Protegida dos ventos predominantes na região (nordeste no verão, sul e sudeste no inverno), a ilha é um dos melhores locais para a pesca na costa catarinense. Essas condições há muito atraíram os pescadores artesanais da Armação, mas nos últimos anos a fartura também trouxe dezenas de embarcações industriais que depredam a vida subaquática.

Grandes barcos pegam cardumes inteiros próximo à ilha para usá-los como isca para o atum em alto-mar. Como a manjuva é base da cadeia alimentar local, peixes como pescada, corvina, tainha e anchova ficam sem alimento e desaparecem da região, restando ao pescador artesanal apenas os peixes que vivem junto às pedras, onde é proibido colocar rede. "Às vezes há 12 atuneiros só na frente da praia. Cada um deve pegar 10 toneladas de manjuva por dia", calcula Nabor.

A ação dos atuneiros prejudica 430 pescadores artesanais da praia da Armação. A maioria está aposentada, mas, como o dinheiro é pouco, muitos continuam a trabalhar. É o caso do irmão de Nabor, Esperândio João dos Santos, de 68 anos, 40 de pescaria. Apesar da idade, ele ainda sai para o mar, mesmo no frio e na chuva, para sobreviver. No verão, quando o peixe escasseia, levar turistas para a ilha do Campeche é a principal fonte de renda dos pescadores.

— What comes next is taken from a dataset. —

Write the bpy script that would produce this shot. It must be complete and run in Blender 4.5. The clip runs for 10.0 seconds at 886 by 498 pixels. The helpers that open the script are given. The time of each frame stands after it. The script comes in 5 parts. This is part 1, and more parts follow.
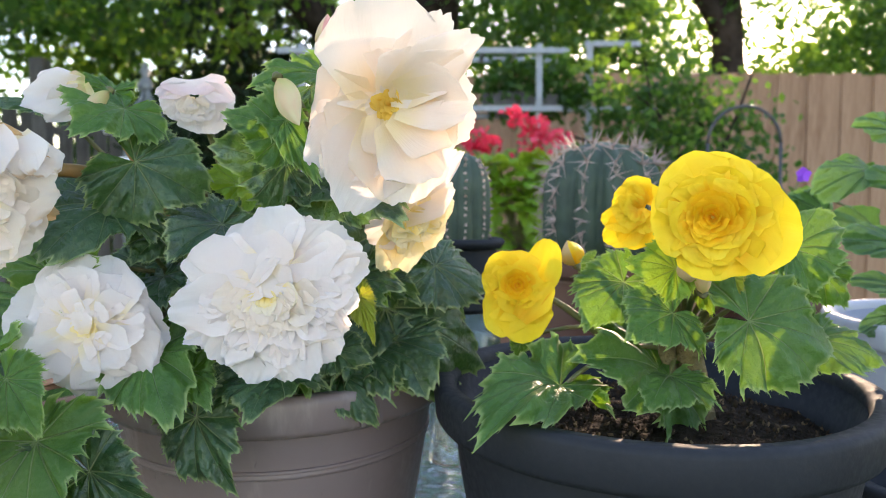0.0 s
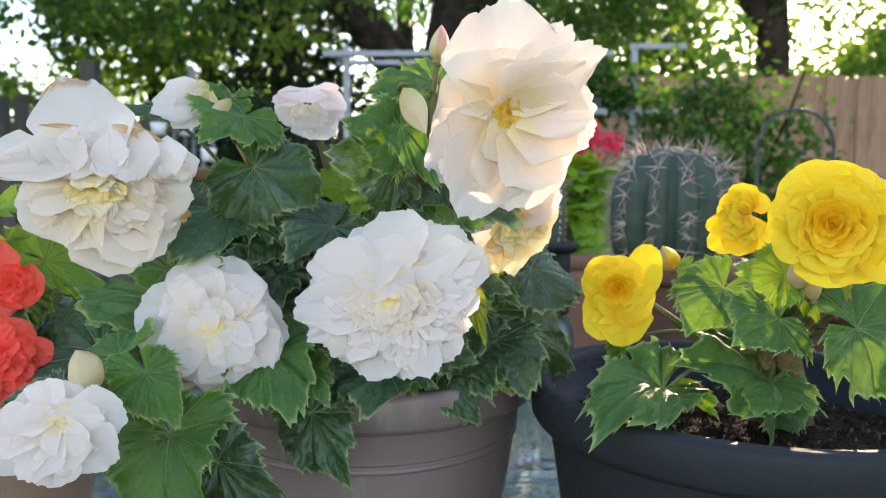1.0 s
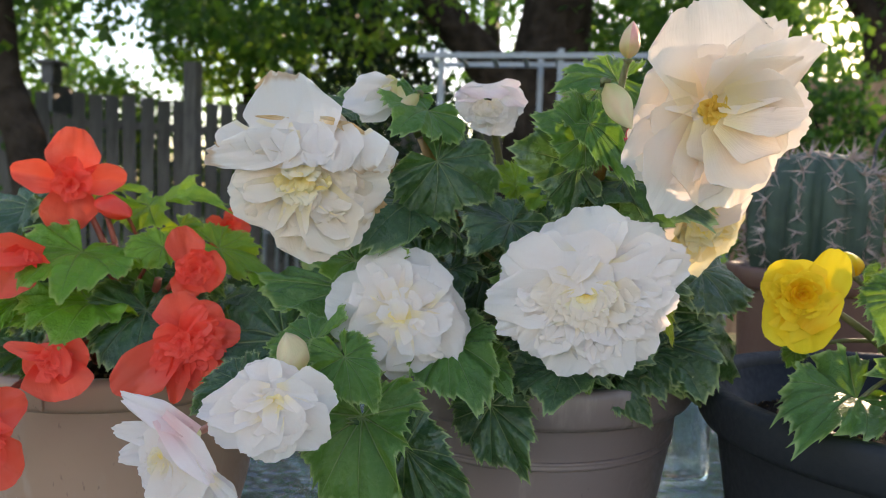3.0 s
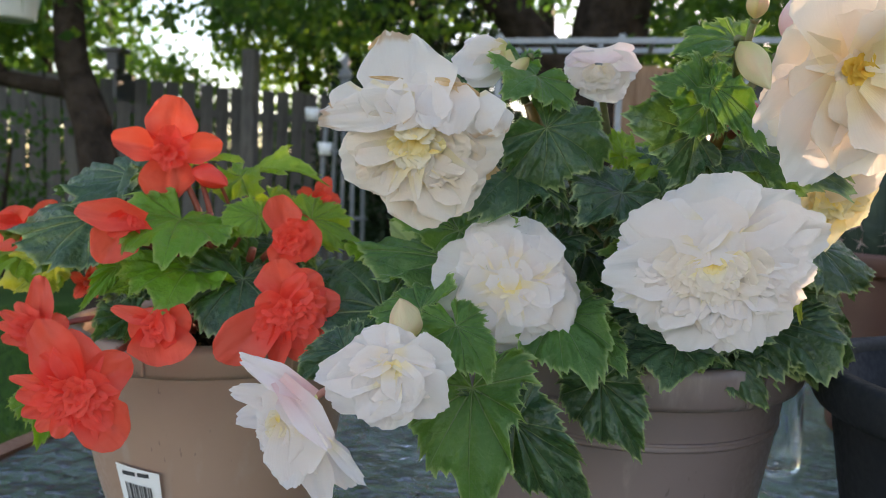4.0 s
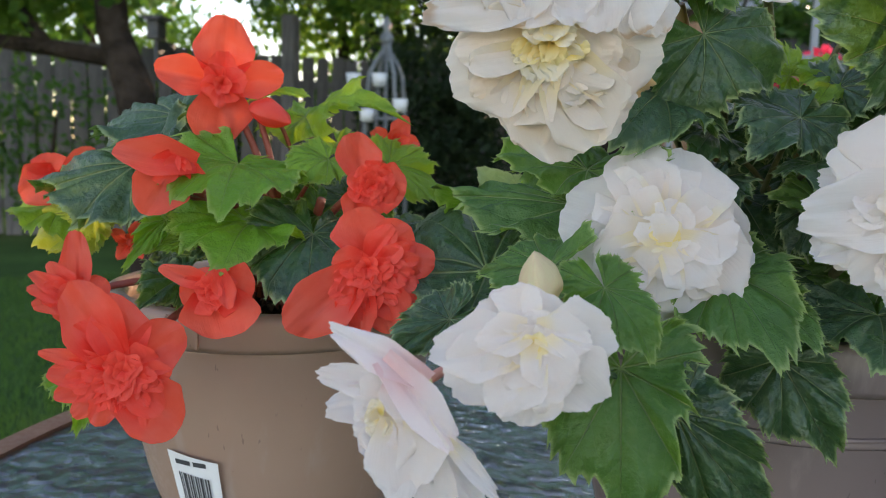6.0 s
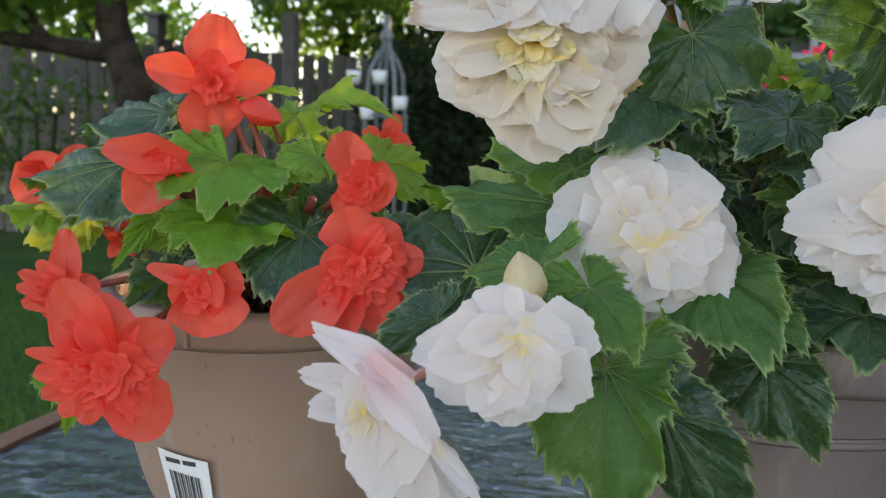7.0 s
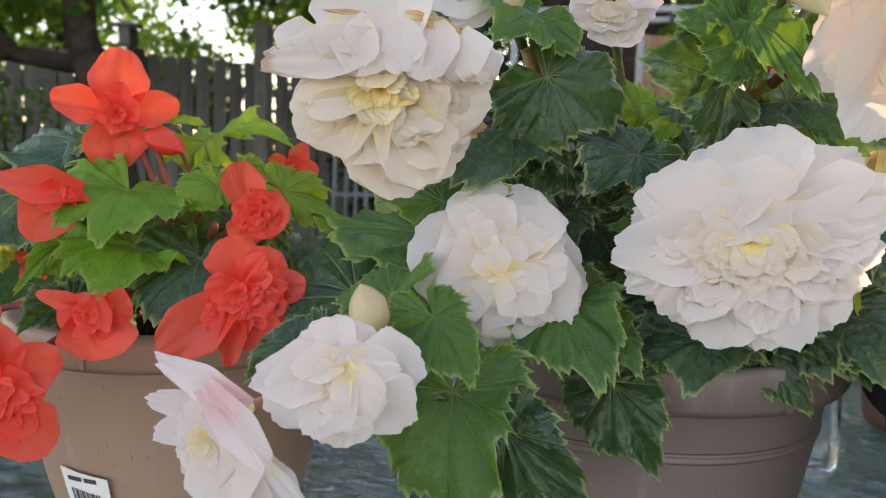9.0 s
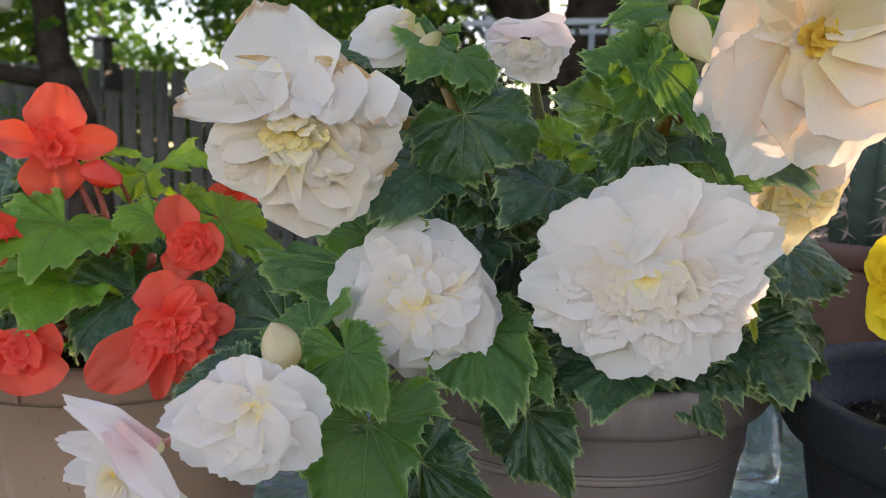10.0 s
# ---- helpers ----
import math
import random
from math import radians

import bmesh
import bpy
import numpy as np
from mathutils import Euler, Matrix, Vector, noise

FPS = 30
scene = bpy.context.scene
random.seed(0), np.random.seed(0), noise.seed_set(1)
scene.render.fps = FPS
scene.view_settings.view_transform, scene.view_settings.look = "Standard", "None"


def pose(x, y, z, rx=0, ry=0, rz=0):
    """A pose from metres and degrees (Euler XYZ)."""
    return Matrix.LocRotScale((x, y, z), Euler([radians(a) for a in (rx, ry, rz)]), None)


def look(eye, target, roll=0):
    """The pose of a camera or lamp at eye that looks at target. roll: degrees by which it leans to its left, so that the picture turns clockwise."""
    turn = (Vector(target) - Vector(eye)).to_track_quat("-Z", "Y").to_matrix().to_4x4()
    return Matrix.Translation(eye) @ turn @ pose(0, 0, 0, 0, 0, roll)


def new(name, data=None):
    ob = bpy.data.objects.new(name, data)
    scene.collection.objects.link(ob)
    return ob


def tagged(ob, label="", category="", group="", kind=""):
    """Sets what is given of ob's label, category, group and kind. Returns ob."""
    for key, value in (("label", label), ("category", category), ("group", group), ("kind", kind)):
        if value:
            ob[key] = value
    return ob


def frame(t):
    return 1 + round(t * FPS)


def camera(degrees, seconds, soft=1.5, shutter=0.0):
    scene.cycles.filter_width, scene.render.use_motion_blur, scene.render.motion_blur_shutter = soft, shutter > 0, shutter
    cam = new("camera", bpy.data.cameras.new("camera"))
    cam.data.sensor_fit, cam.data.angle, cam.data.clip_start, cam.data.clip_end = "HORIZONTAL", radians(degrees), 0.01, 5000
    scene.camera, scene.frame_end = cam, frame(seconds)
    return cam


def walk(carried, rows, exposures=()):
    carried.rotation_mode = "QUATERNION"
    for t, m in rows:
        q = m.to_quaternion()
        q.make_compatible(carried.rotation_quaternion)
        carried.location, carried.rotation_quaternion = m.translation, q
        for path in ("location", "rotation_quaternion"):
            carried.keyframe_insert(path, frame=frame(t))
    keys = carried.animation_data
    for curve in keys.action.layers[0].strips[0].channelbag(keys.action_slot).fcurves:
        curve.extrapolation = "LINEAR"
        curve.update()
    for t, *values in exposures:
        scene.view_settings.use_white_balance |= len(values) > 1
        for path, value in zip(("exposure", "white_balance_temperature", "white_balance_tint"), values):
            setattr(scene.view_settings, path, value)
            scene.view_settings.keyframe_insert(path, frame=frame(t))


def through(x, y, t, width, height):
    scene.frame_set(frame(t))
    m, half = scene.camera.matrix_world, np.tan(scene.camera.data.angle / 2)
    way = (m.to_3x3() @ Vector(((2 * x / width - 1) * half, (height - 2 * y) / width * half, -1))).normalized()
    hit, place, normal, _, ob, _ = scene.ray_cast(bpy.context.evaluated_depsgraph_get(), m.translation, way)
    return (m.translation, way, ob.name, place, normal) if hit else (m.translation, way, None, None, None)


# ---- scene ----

Próximo ao costão da ilha, mas respeitando o limite de 50 metros exigido pela legislação, Nabor e seu pessoal são os únicos que mantêm a tradicional pesca de cerco, rede armada em círculo cuja técnica não é predatória porque a malha é larga e os filhotes conseguem escapar. Na alta temporada, ele e a família tocam um modesto restaurante na ilha.